-- start Given entries --

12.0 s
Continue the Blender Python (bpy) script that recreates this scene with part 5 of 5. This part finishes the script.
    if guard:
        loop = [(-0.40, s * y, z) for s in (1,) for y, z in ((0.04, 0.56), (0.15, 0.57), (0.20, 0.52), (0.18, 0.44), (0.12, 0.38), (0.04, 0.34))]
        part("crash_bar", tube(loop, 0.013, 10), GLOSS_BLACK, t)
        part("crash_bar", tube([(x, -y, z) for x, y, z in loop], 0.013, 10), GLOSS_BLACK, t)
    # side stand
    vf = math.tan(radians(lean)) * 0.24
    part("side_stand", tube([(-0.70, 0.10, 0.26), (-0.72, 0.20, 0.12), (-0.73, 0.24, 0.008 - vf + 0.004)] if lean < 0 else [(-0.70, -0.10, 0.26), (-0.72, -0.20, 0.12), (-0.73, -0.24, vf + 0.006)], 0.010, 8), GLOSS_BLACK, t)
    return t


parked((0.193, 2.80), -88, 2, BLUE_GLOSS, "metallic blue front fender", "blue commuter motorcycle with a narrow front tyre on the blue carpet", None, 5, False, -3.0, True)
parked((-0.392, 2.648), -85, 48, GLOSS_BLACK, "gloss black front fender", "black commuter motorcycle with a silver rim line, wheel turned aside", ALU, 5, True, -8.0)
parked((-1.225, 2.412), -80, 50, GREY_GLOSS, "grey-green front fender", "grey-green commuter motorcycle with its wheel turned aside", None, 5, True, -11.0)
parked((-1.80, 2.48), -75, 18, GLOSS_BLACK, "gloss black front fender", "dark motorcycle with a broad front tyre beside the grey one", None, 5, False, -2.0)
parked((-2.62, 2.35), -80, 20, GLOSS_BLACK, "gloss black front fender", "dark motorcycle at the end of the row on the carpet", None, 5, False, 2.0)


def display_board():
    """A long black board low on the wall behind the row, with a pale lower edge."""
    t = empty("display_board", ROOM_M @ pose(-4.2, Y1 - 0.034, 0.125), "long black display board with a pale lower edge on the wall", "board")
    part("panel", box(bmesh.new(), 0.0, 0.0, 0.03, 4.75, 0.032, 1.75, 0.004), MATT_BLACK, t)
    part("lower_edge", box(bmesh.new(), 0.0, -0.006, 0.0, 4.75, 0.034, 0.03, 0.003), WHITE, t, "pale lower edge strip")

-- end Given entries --
-- start Given entries --

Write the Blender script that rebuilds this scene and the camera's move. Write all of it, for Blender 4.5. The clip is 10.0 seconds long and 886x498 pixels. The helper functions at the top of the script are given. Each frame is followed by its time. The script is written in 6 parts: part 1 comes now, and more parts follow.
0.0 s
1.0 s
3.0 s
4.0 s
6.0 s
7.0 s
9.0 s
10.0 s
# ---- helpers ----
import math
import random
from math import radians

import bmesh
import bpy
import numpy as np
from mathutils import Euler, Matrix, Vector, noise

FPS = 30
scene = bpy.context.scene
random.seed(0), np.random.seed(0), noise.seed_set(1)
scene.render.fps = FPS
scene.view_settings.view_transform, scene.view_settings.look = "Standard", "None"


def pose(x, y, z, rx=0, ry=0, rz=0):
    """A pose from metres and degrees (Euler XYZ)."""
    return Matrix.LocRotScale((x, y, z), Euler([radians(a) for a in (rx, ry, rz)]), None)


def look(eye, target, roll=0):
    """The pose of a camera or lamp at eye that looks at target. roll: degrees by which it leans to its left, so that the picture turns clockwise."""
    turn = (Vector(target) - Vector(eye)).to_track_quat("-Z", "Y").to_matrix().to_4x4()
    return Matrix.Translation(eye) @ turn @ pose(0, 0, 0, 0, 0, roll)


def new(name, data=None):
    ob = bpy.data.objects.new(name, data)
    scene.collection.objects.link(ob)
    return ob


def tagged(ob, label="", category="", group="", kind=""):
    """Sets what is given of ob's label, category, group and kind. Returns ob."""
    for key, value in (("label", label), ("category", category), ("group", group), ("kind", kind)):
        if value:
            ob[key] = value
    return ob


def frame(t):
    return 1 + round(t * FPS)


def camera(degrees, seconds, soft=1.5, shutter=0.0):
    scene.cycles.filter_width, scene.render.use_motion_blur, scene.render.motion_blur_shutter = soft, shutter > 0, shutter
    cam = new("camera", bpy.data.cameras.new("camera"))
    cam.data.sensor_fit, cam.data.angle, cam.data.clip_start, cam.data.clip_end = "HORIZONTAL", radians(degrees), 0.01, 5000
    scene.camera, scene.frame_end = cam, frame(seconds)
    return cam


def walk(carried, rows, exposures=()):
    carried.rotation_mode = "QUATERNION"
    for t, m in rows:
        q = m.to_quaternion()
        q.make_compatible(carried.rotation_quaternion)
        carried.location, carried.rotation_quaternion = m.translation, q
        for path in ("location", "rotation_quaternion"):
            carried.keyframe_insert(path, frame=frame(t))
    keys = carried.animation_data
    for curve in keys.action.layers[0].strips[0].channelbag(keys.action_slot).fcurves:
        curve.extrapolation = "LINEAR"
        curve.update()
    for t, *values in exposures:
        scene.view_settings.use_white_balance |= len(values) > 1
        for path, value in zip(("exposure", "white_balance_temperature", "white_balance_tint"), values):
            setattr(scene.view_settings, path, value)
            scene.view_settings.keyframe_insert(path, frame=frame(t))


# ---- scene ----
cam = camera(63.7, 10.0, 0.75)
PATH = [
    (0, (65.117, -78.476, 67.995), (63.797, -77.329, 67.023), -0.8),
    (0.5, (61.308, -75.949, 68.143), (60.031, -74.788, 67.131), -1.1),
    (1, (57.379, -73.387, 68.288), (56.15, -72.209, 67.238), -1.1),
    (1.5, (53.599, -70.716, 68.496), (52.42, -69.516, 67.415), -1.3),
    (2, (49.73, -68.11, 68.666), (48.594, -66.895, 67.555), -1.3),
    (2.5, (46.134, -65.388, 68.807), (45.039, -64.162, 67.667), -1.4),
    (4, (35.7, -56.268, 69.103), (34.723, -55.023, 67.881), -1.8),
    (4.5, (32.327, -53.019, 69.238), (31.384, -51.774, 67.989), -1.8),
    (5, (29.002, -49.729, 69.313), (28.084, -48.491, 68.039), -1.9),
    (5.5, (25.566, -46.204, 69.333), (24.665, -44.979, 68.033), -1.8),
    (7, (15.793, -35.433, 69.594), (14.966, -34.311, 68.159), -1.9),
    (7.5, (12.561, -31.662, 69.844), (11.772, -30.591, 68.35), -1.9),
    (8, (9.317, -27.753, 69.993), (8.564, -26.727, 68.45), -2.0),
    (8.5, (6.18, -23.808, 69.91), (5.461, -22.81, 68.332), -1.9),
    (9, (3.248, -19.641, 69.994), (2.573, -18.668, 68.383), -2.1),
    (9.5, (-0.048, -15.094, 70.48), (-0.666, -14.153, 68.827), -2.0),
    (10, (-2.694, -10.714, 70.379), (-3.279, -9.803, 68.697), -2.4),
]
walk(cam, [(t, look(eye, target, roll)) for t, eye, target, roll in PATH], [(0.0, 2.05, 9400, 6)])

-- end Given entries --
-- start Given entries --

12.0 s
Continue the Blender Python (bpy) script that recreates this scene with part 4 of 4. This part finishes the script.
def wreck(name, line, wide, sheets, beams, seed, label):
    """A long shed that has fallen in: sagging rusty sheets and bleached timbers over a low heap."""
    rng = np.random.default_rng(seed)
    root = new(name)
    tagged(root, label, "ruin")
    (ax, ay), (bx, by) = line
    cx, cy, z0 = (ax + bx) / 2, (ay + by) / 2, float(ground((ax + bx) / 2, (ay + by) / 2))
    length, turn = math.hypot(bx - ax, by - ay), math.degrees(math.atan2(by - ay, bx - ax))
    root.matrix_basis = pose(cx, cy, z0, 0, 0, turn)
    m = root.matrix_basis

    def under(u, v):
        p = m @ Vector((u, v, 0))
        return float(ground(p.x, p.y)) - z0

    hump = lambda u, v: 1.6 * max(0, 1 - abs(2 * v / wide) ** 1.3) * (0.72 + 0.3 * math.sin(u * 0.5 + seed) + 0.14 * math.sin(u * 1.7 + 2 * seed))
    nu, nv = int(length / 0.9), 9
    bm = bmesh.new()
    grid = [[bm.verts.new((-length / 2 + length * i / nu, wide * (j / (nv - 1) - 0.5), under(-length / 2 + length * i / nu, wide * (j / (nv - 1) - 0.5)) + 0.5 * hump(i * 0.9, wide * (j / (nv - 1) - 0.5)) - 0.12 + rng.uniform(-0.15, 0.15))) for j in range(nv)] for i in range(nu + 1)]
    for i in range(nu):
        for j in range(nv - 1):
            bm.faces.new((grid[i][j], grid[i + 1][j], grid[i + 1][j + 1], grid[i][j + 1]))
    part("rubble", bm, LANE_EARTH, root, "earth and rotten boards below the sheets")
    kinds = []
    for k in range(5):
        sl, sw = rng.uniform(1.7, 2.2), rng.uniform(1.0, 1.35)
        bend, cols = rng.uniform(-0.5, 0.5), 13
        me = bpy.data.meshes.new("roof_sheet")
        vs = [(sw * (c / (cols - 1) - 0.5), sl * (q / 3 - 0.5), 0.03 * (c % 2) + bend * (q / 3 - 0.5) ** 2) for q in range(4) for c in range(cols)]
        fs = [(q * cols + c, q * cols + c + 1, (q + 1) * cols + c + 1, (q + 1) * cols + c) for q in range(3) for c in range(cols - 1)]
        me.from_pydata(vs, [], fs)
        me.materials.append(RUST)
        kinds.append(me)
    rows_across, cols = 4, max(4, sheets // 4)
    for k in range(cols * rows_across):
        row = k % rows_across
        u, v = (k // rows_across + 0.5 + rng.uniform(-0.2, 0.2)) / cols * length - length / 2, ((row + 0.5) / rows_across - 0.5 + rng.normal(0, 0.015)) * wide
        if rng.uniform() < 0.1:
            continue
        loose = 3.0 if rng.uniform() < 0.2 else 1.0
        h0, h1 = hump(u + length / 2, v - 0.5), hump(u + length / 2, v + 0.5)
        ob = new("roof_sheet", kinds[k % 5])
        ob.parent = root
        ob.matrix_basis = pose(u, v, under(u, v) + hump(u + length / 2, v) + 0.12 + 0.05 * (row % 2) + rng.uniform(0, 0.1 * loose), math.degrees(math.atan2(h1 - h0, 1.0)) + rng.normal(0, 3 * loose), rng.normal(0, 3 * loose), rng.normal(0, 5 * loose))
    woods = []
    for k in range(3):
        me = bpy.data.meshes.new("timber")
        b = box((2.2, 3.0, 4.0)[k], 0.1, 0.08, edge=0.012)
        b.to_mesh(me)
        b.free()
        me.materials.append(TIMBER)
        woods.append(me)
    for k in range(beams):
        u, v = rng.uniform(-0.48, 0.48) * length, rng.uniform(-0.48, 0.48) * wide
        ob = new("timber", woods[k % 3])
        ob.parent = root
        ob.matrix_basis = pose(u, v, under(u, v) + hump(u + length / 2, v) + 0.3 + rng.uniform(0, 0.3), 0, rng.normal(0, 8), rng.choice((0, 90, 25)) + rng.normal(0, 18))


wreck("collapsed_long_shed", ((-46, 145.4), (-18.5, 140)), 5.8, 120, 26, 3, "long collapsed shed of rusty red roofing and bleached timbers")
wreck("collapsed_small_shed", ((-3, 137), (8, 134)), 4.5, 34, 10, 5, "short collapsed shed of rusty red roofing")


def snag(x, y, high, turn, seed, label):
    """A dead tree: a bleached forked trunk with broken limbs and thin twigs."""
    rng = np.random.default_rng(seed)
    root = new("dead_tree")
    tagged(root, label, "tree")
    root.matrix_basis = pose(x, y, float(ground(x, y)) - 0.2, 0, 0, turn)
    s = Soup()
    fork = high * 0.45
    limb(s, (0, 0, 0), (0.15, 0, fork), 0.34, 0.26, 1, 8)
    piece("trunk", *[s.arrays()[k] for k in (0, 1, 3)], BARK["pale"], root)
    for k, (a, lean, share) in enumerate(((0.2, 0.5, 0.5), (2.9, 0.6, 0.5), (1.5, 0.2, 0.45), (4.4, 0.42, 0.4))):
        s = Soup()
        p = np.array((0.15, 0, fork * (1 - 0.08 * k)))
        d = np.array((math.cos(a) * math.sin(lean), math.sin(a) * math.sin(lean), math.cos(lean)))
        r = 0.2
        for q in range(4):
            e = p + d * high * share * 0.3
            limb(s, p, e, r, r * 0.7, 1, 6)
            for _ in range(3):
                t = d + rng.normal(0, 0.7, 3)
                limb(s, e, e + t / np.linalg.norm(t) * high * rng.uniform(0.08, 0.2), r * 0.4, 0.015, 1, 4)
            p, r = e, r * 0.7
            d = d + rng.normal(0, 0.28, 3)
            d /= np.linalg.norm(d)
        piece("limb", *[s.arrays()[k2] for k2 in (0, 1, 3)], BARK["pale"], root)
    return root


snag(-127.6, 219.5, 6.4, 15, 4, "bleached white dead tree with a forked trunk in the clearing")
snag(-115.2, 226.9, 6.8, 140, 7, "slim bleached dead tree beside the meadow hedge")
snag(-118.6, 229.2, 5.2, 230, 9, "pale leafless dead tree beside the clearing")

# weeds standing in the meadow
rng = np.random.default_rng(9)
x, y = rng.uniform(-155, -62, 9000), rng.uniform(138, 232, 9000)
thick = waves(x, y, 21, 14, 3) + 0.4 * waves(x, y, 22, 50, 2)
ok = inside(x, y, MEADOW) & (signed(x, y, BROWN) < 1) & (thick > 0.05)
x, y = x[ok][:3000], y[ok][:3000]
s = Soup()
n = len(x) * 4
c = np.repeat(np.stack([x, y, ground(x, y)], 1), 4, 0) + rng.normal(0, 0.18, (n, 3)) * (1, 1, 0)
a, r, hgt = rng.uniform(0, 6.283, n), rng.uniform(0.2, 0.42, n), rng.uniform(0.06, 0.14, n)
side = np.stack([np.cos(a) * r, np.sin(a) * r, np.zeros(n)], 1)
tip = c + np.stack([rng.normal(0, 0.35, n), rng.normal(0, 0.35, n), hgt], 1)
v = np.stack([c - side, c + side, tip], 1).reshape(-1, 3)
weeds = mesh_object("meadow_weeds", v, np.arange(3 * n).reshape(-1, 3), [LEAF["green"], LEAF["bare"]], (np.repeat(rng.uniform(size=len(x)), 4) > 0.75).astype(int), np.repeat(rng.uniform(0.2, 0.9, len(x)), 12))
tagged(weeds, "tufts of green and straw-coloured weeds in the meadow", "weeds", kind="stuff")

-- end Given entries --

» **Written exercise**: Print only the run of lines that begins with the line containing "4. This part finishes the script." and ends with the line containing "return float(ground(p.x, p.y)) - z0", both included, exactly as they read.

» **Final answer**:
Continue the Blender Python (bpy) script that recreates this scene with part 4 of 4. This part finishes the script.
def wreck(name, line, wide, sheets, beams, seed, label):
    """A long shed that has fallen in: sagging rusty sheets and bleached timbers over a low heap."""
    rng = np.random.default_rng(seed)
    root = new(name)
    tagged(root, label, "ruin")
    (ax, ay), (bx, by) = line
    cx, cy, z0 = (ax + bx) / 2, (ay + by) / 2, float(ground((ax + bx) / 2, (ay + by) / 2))
    length, turn = math.hypot(bx - ax, by - ay), math.degrees(math.atan2(by - ay, bx - ax))
    root.matrix_basis = pose(cx, cy, z0, 0, 0, turn)
    m = root.matrix_basis

    def under(u, v):
        p = m @ Vector((u, v, 0))
        return float(ground(p.x, p.y)) - z0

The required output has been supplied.